Despite moral reasons not to, the human brain looks for commonality, and race and culture are big ones. Some people try to overcome racism with the belief that down deep we are all the same. Differences are only skin deep, they think. All people really want the same things, is another. Some religiously and spiritually minded people try to promote focusing on the fact that we are all members of the human race. The strategy is to see beyond color to focus on what we universally have in common.

It is true that some unconscious racist reactions are negated by putting the other person into the groups you identify with. A person of a different color in the uniform of a team you don’t care about will be judged negatively. Put the same person in the uniform of your favorite team and you rate them higher. This has been shown to be the case.

But focusing on commonalities is how relationships become cordial but superficial. We can do better that that. To search for and value differences takes us farther than finding comfort in what we have in common. The marvelous truth is that others have accessed inside themselves things I cannot seem to access inside myself. I lose out on expanding my access if I just look for what we have in common.

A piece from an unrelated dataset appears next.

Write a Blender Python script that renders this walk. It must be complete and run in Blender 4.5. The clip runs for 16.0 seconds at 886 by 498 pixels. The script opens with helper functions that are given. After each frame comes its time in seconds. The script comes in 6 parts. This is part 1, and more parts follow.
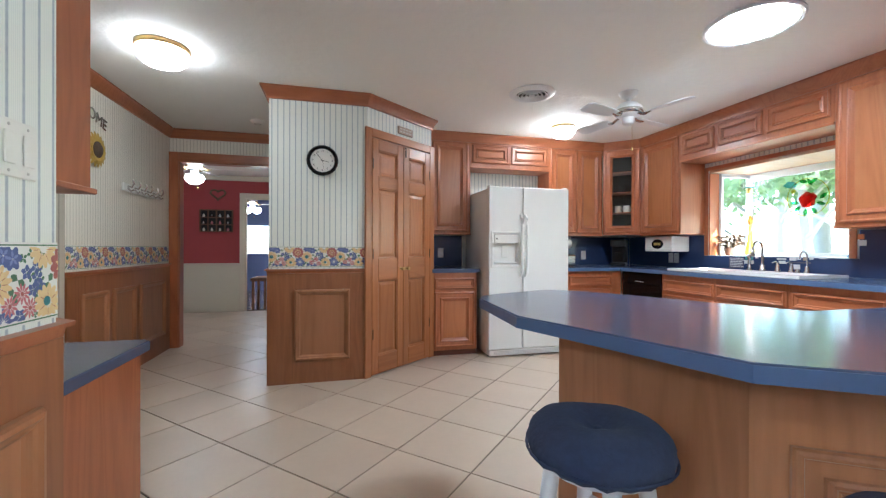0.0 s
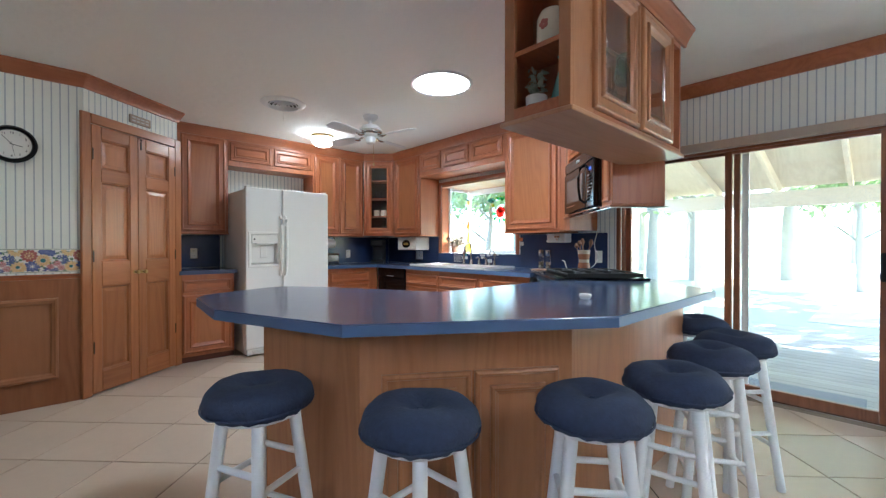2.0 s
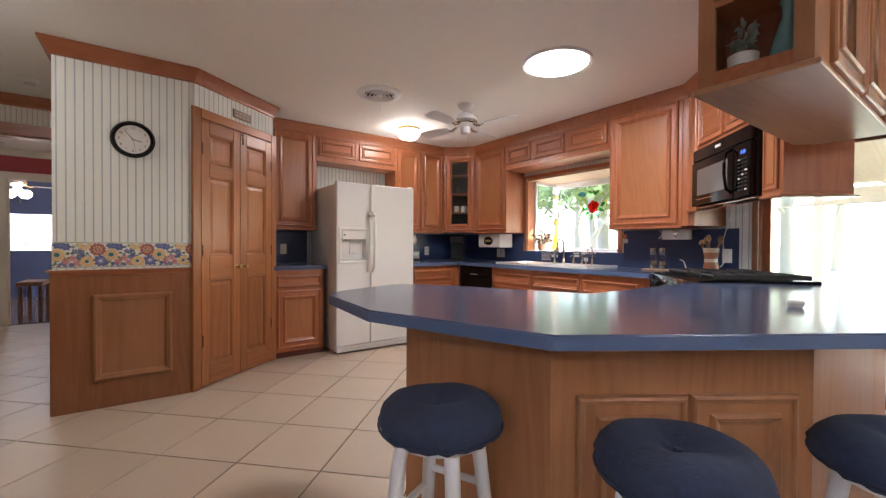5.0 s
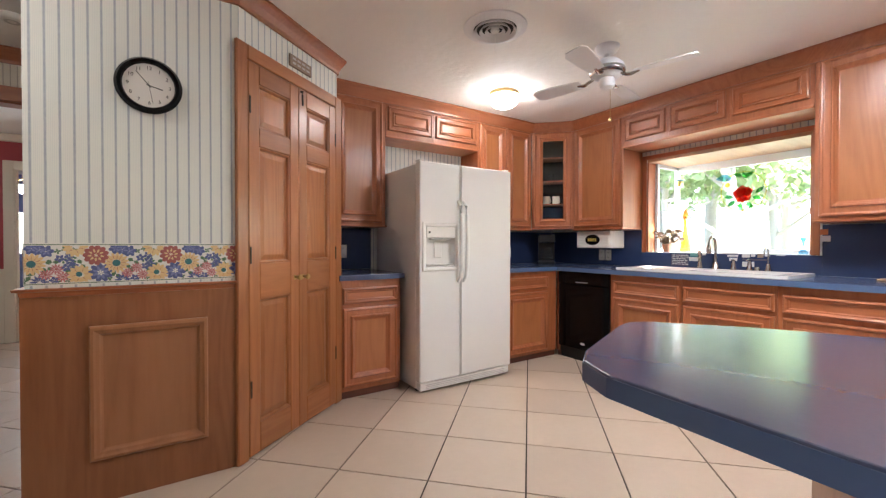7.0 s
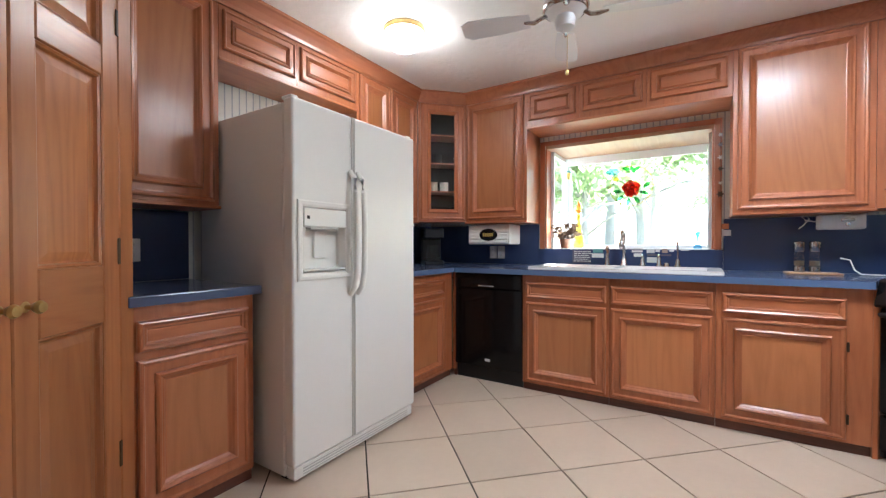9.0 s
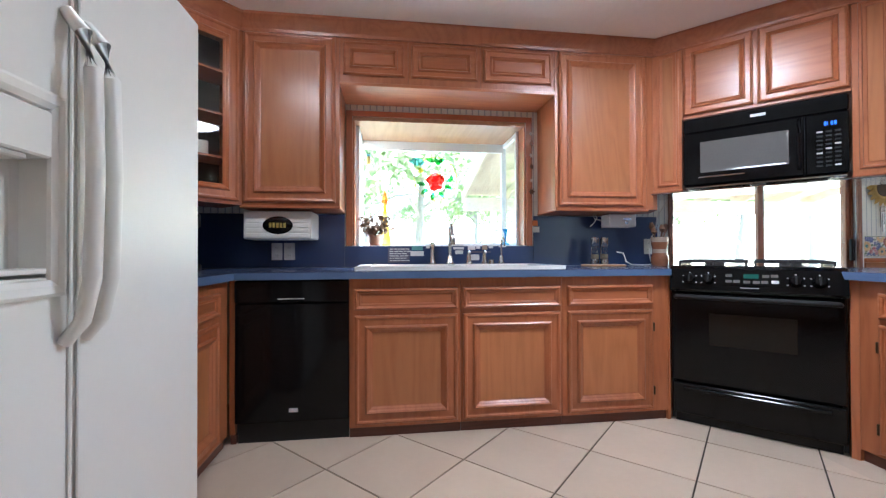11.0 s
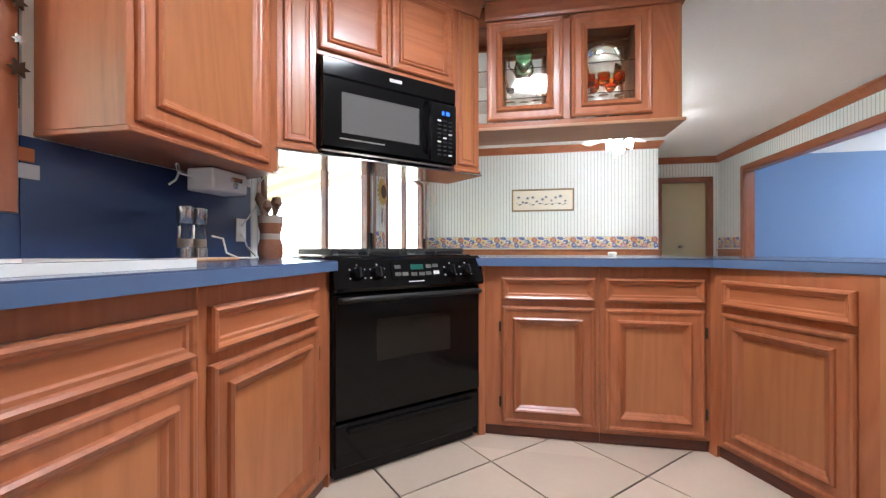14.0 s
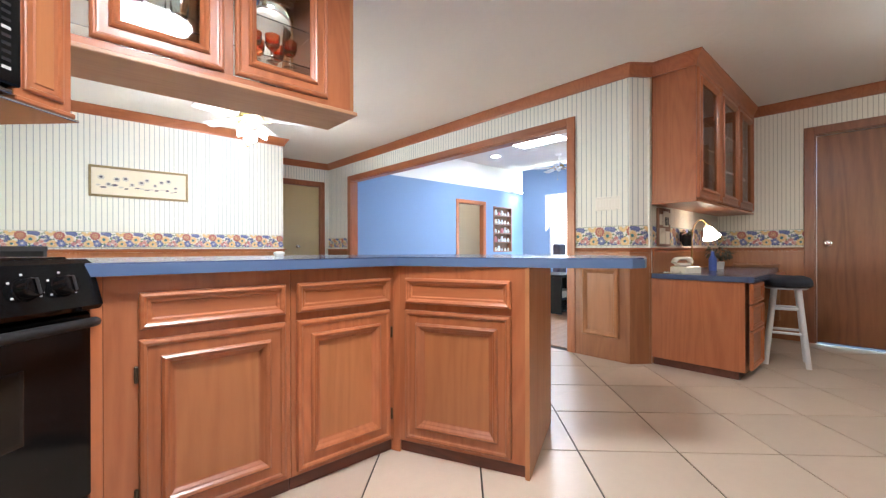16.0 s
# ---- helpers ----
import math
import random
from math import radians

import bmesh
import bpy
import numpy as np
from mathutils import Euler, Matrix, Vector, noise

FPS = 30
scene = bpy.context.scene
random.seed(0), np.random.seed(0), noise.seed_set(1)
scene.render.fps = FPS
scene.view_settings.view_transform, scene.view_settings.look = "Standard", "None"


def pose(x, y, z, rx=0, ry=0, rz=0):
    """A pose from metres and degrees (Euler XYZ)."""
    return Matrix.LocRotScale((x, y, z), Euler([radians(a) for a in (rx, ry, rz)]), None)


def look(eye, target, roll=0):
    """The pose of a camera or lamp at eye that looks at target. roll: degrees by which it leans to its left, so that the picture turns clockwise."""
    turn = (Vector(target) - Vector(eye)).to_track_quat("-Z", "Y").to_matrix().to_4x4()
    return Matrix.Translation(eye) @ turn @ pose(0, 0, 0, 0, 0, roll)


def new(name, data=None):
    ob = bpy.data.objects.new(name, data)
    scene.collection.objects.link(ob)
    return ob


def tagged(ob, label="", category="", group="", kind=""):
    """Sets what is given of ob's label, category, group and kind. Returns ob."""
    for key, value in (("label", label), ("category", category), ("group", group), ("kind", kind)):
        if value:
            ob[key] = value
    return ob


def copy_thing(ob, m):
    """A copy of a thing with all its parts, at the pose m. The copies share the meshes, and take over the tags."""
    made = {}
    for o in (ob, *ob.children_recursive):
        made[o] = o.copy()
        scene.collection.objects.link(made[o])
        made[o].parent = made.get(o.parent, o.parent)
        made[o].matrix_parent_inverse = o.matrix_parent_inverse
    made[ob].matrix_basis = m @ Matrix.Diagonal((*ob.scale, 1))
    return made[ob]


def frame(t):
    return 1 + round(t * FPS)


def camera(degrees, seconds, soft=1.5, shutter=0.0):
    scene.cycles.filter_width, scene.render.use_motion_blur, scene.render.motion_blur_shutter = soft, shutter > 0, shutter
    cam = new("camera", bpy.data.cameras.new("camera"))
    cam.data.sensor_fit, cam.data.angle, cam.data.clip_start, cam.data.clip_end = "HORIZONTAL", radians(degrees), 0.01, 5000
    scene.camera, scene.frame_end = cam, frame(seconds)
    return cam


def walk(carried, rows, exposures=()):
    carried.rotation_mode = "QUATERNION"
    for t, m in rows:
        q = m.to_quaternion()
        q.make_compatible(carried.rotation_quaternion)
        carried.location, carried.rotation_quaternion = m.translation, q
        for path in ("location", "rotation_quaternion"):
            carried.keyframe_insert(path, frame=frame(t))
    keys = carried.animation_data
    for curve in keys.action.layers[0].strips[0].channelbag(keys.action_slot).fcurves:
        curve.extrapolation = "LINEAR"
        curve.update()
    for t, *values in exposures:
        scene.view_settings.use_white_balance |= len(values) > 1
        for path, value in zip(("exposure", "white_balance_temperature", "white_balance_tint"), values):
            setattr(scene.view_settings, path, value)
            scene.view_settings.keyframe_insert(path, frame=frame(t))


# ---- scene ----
cam = camera(95.0, 16.0, 1.3)
PATH = [
    (0, (0.092, 1.152, 1.117), (0.590, 3.089, 1.112), 0.20),
    (0.5, (0.112, 0.952, 1.129), (0.865, 2.805, 1.122), -0.04),
    (1, (0.150, 0.799, 1.138), (1.125, 2.545, 1.127), -0.05),
    (1.5, (0.195, 0.694, 1.144), (1.377, 2.306, 1.131), -0.04),
    (2, (0.241, 0.626, 1.144), (1.597, 2.096, 1.128), -0.02),
    (2.5, (0.277, 0.572, 1.140), (1.770, 1.904, 1.124), -0.04),
    (3, (0.292, 0.568, 1.135), (1.863, 1.806, 1.119), -0.04),
    (3.5, (0.247, 0.609, 1.132), (1.835, 1.825, 1.113), 0.07),
    (4, (0.185, 0.715, 1.129), (1.739, 1.973, 1.107), 0.05),
    (4.5, (0.110, 0.878, 1.127), (1.485, 2.331, 1.104), 0.11),
    (5, (0.051, 1.102, 1.124), (1.223, 2.723, 1.100), 0.32),
    (7.5, (0.088, 2.704, 1.124), (1.177, 4.381, 1.100), 0.06),
    (8, (0.170, 2.980, 1.112), (1.347, 4.597, 1.088), 0.15),
    (8.5, (0.276, 3.242, 1.099), (1.728, 4.618, 1.074), 0.04),
    (9, (0.403, 3.478, 1.088), (2.091, 4.551, 1.064), -0.05),
    (11.5, (1.309, 4.450, 0.982), (3.207, 3.820, 1.005), -0.13),
    (12, (1.608, 4.443, 0.975), (3.337, 3.437, 0.994), 0.03),
    (12.5, (1.875, 4.378, 0.967), (3.356, 3.035, 0.976), 0.00),
    (13, (2.102, 4.315, 0.959), (3.280, 2.699, 0.963), -0.06),
    (13.5, (2.317, 4.304, 0.954), (3.066, 2.450, 0.959), -0.10),
    (14, (2.538, 4.235, 0.944), (2.916, 2.271, 0.945), -0.07),
    (14.5, (2.702, 4.169, 0.937), (2.650, 2.170, 0.935), 0.05),
    (15, (2.800, 4.063, 0.934), (2.220, 2.149, 0.931), -0.10),
    (15.5, (2.808, 3.891, 0.934), (1.829, 2.148, 0.930), -0.10),
    (16, (2.781, 3.718, 0.938), (1.436, 2.238, 0.936), -0.15),
]
LIGHT = [
    (0.0, 3.75, 5250, 4), (0.7, 3.62, 5300, 4), (2.5, 3.3, 5250, 3), (4.0, 3.15, 5450, 7), (5.0, 3.35, 6250, 16), (7.5, 3.7, 5900, 11), (9.0, 3.55, 5550, 8),
    (11.5, 3.4, 5250, 9), (13.0, 3.25, 5500, 12), (14.0, 3.68, 5650, 10), (15.4, 3.82, 5800, 10), (16.0, 4.05, 5850, 10),
]
walk(cam, [(t, look(eye, target, roll)) for t, eye, target, roll in PATH], LIGHT)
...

This takes a commitment to retrain the brain to not seek comfort, but rather seek the stimulation of what is new and different. This is actually how many people learn to get along with different kinds of people in college or the military or work settings. They find that people who are different from them expand their horizons. People often realize they have hidden what is different about themselves. It is a fearful process only because of the expectation of judgment that is not diminished by the common practice of seeking commonality. When they don’t let themselves be constrained by that fear, they experience the joy of breaking free.

The cause of justice and the joy of human liberation are both served by learning to value differences more than seeking commonality.